▸ Exercise
Your answer should be a single number: the count of lines in the material below that hold "recreates".

====

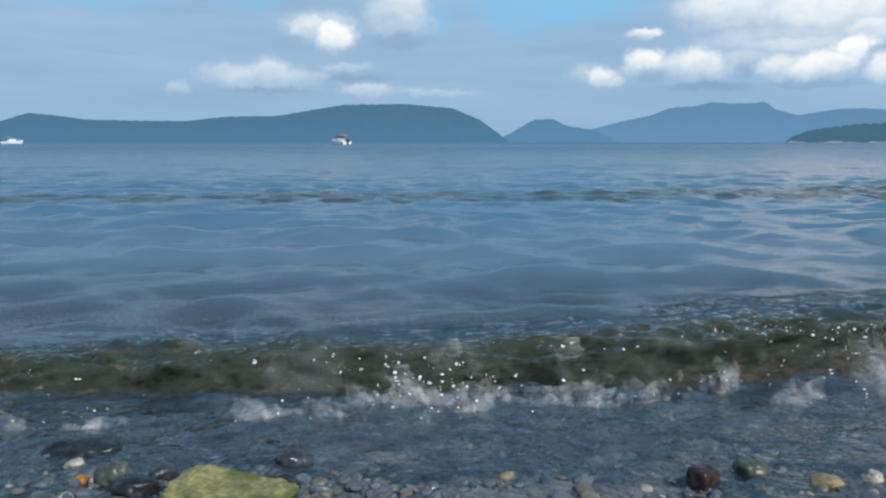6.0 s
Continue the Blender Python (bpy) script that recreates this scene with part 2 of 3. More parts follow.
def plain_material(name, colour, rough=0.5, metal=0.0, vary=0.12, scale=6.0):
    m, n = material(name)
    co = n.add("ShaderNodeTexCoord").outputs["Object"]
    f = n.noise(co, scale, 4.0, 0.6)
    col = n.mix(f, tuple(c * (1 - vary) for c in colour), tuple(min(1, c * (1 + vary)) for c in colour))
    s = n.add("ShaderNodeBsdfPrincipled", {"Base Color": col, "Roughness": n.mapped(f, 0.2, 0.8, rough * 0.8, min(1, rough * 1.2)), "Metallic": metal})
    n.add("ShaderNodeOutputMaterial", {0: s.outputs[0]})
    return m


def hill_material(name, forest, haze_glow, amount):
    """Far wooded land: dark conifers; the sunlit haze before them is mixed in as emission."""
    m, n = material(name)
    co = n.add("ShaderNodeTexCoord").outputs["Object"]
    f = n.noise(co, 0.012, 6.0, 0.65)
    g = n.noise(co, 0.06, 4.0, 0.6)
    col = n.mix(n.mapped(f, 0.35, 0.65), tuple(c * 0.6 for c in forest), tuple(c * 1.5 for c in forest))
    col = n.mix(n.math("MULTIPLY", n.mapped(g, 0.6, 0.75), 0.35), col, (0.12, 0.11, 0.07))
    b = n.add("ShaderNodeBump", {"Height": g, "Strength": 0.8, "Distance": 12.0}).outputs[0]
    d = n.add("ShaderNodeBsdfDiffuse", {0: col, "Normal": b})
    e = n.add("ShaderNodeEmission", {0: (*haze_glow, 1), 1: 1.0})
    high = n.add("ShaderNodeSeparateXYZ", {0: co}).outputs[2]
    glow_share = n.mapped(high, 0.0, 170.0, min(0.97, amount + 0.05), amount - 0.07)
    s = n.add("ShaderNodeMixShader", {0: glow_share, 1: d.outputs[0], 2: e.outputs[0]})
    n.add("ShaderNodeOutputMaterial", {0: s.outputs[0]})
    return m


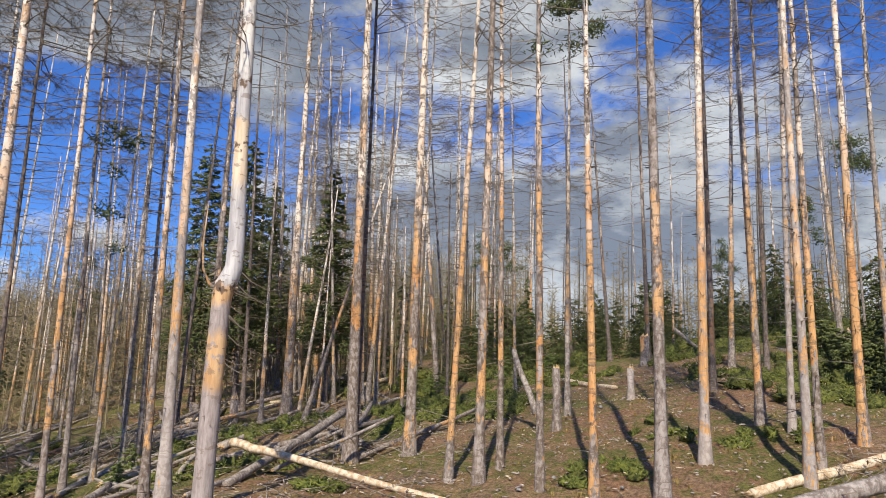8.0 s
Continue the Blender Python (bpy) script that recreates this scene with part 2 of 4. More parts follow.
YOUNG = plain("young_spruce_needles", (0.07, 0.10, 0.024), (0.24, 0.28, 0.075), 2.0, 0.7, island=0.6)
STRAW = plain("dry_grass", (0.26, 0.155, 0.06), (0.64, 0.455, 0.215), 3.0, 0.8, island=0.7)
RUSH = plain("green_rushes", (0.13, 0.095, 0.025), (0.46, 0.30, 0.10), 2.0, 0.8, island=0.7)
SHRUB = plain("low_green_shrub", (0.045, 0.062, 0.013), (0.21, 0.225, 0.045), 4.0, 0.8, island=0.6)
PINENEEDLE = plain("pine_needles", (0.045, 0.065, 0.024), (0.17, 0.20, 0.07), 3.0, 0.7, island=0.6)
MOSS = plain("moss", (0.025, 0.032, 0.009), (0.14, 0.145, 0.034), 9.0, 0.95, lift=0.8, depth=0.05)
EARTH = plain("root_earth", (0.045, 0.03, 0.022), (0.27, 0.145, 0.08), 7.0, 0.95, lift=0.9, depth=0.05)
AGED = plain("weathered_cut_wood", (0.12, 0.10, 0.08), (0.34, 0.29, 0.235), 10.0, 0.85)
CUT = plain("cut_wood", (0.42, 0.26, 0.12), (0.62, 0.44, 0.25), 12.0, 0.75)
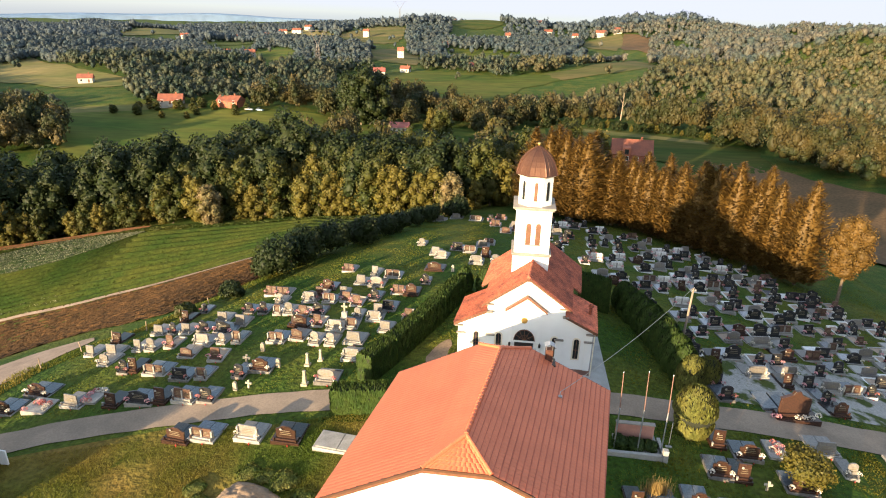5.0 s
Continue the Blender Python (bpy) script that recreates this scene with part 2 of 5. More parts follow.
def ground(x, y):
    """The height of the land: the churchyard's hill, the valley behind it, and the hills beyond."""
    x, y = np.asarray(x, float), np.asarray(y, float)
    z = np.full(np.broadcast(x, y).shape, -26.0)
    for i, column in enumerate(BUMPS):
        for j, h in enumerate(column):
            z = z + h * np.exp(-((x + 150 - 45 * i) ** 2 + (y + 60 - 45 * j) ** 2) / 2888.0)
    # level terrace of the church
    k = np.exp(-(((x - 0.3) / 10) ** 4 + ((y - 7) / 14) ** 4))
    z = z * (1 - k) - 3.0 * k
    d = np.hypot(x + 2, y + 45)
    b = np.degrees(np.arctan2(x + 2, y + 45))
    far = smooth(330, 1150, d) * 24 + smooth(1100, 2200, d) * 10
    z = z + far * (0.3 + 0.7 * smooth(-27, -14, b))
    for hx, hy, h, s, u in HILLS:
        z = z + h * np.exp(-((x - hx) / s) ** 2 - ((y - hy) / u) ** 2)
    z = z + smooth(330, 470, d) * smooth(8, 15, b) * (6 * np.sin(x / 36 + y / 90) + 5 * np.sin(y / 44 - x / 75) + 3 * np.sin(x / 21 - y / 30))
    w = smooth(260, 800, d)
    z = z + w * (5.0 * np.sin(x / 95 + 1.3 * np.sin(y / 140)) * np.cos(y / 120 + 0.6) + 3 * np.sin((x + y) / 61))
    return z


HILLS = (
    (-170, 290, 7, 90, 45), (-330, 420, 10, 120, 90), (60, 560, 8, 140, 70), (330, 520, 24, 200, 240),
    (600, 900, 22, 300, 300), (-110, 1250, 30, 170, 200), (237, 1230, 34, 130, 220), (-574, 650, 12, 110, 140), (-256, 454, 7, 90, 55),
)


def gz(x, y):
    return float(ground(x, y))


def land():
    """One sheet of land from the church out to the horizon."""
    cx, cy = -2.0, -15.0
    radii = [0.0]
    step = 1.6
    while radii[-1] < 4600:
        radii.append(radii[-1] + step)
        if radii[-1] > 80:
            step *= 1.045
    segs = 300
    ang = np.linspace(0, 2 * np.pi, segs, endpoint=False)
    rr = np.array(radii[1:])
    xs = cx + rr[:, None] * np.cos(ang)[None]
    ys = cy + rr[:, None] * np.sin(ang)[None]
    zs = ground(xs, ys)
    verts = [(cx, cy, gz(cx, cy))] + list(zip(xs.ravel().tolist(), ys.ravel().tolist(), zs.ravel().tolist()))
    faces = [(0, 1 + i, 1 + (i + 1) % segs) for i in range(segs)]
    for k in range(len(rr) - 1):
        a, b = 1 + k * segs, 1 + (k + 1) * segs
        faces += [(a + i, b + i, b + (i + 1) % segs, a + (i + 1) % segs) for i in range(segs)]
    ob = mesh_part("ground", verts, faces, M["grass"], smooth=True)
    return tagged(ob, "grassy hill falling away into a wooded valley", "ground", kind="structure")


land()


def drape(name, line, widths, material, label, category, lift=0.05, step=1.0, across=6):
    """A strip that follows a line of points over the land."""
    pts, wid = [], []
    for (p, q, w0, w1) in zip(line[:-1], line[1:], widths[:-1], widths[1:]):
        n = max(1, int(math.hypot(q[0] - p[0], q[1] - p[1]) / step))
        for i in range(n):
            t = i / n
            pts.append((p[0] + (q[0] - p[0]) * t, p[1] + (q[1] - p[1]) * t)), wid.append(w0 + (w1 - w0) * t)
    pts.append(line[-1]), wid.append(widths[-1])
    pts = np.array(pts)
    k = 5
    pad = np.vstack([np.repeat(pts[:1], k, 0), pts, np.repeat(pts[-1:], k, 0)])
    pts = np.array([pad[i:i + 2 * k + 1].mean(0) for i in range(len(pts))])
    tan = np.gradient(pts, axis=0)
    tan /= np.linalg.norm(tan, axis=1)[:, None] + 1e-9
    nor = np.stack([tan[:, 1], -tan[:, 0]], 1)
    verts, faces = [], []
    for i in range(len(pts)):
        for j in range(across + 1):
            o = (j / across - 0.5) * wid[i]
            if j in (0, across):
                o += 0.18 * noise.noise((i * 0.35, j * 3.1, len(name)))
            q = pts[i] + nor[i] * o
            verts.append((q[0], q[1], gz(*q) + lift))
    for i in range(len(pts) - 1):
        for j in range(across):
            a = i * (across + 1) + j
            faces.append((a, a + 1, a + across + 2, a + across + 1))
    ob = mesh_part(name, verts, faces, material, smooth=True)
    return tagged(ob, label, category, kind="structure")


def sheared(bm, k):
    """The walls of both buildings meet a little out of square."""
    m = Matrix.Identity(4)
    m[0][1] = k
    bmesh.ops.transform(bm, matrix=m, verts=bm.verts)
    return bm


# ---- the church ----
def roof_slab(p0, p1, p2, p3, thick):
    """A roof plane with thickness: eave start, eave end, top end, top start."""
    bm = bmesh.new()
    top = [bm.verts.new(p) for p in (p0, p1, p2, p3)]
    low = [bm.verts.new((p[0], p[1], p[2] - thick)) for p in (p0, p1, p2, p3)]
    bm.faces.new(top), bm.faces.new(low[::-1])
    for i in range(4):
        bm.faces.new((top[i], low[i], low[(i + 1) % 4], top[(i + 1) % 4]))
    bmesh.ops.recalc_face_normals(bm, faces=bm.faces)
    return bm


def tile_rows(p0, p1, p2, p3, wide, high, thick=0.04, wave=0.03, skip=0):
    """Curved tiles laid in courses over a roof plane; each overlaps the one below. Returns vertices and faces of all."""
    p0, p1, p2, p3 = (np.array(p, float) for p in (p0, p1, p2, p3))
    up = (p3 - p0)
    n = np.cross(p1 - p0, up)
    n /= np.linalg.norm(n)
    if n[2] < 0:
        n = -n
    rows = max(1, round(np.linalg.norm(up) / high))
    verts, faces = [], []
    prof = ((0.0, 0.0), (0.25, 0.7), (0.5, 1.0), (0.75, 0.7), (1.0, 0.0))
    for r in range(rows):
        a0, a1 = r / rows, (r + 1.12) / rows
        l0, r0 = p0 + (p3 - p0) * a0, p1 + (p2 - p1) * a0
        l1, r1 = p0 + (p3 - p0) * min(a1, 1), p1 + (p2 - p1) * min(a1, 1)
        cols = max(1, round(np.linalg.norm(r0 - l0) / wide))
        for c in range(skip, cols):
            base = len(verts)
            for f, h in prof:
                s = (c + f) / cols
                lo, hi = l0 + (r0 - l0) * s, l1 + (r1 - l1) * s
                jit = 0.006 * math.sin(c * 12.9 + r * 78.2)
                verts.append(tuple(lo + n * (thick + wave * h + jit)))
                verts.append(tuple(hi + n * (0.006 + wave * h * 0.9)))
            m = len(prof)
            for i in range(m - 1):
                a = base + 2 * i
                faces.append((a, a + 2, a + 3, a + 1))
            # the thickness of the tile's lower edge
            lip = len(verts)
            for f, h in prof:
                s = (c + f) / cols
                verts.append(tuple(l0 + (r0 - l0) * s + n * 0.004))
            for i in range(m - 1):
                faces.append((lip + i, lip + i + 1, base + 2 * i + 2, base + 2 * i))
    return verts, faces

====

▸ Task response
3